» WRITTEN EXERCISE:
Write the data out again in full, with no departure from the original.
● ● ● ●
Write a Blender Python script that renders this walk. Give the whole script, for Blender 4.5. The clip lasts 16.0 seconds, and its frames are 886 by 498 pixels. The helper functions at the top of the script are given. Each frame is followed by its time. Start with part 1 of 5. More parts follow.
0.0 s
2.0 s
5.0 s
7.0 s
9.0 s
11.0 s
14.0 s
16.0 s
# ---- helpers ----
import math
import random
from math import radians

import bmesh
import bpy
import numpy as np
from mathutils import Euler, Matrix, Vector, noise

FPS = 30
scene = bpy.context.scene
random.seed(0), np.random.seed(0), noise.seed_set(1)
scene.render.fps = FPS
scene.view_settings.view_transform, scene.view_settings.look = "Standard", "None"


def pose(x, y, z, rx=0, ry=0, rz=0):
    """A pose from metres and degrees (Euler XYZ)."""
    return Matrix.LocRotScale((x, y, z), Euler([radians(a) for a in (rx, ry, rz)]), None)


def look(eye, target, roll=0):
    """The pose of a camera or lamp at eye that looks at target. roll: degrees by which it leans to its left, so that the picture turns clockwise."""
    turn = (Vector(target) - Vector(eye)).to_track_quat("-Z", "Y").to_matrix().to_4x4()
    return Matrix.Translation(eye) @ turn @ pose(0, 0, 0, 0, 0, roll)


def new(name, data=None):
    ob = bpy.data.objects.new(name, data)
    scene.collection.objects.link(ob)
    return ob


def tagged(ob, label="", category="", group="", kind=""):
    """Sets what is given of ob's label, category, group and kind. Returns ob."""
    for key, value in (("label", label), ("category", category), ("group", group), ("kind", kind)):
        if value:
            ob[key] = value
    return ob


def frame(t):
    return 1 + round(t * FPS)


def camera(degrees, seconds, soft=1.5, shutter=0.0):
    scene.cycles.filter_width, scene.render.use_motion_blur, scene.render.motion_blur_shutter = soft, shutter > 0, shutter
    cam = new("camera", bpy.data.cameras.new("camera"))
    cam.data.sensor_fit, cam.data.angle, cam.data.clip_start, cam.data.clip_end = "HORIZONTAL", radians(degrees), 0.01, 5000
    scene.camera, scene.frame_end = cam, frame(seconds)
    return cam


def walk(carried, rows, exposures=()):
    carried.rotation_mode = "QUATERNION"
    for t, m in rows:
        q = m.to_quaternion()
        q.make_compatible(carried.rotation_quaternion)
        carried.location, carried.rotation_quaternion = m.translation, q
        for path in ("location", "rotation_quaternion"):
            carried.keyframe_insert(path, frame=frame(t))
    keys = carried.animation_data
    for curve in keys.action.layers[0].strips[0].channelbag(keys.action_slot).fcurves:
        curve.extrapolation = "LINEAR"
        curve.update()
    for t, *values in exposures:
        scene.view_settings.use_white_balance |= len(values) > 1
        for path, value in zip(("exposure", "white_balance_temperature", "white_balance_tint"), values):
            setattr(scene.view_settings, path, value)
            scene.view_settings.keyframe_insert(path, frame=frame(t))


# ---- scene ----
● ● ● ●
» WRITTEN RESPONSE:
Write a Blender Python script that renders this walk. Give the whole script, for Blender 4.5. The clip lasts 16.0 seconds, and its frames are 886 by 498 pixels. The helper functions at the top of the script are given. Each frame is followed by its time. Start with part 1 of 5. More parts follow.
0.0 s
2.0 s
5.0 s
7.0 s
9.0 s
11.0 s
14.0 s
16.0 s
# ---- helpers ----
import math
import random
from math import radians

import bmesh
import bpy
import numpy as np
from mathutils import Euler, Matrix, Vector, noise

FPS = 30
scene = bpy.context.scene
random.seed(0), np.random.seed(0), noise.seed_set(1)
scene.render.fps = FPS
scene.view_settings.view_transform, scene.view_settings.look = "Standard", "None"


def pose(x, y, z, rx=0, ry=0, rz=0):
    """A pose from metres and degrees (Euler XYZ)."""
    return Matrix.LocRotScale((x, y, z), Euler([radians(a) for a in (rx, ry, rz)]), None)


def look(eye, target, roll=0):
    """The pose of a camera or lamp at eye that looks at target. roll: degrees by which it leans to its left, so that the picture turns clockwise."""
    turn = (Vector(target) - Vector(eye)).to_track_quat("-Z", "Y").to_matrix().to_4x4()
    return Matrix.Translation(eye) @ turn @ pose(0, 0, 0, 0, 0, roll)


def new(name, data=None):
    ob = bpy.data.objects.new(name, data)
    scene.collection.objects.link(ob)
    return ob


def tagged(ob, label="", category="", group="", kind=""):
    """Sets what is given of ob's label, category, group and kind. Returns ob."""
    for key, value in (("label", label), ("category", category), ("group", group), ("kind", kind)):
        if value:
            ob[key] = value
    return ob


def frame(t):
    return 1 + round(t * FPS)


def camera(degrees, seconds, soft=1.5, shutter=0.0):
    scene.cycles.filter_width, scene.render.use_motion_blur, scene.render.motion_blur_shutter = soft, shutter > 0, shutter
    cam = new("camera", bpy.data.cameras.new("camera"))
    cam.data.sensor_fit, cam.data.angle, cam.data.clip_start, cam.data.clip_end = "HORIZONTAL", radians(degrees), 0.01, 5000
    scene.camera, scene.frame_end = cam, frame(seconds)
    return cam


def walk(carried, rows, exposures=()):
    carried.rotation_mode = "QUATERNION"
    for t, m in rows:
        q = m.to_quaternion()
        q.make_compatible(carried.rotation_quaternion)
        carried.location, carried.rotation_quaternion = m.translation, q
        for path in ("location", "rotation_quaternion"):
            carried.keyframe_insert(path, frame=frame(t))
    keys = carried.animation_data
    for curve in keys.action.layers[0].strips[0].channelbag(keys.action_slot).fcurves:
        curve.extrapolation = "LINEAR"
        curve.update()
    for t, *values in exposures:
        scene.view_settings.use_white_balance |= len(values) > 1
        for path, value in zip(("exposure", "white_balance_temperature", "white_balance_tint"), values):
            setattr(scene.view_settings, path, value)
            scene.view_settings.keyframe_insert(path, frame=frame(t))


# ---- scene ----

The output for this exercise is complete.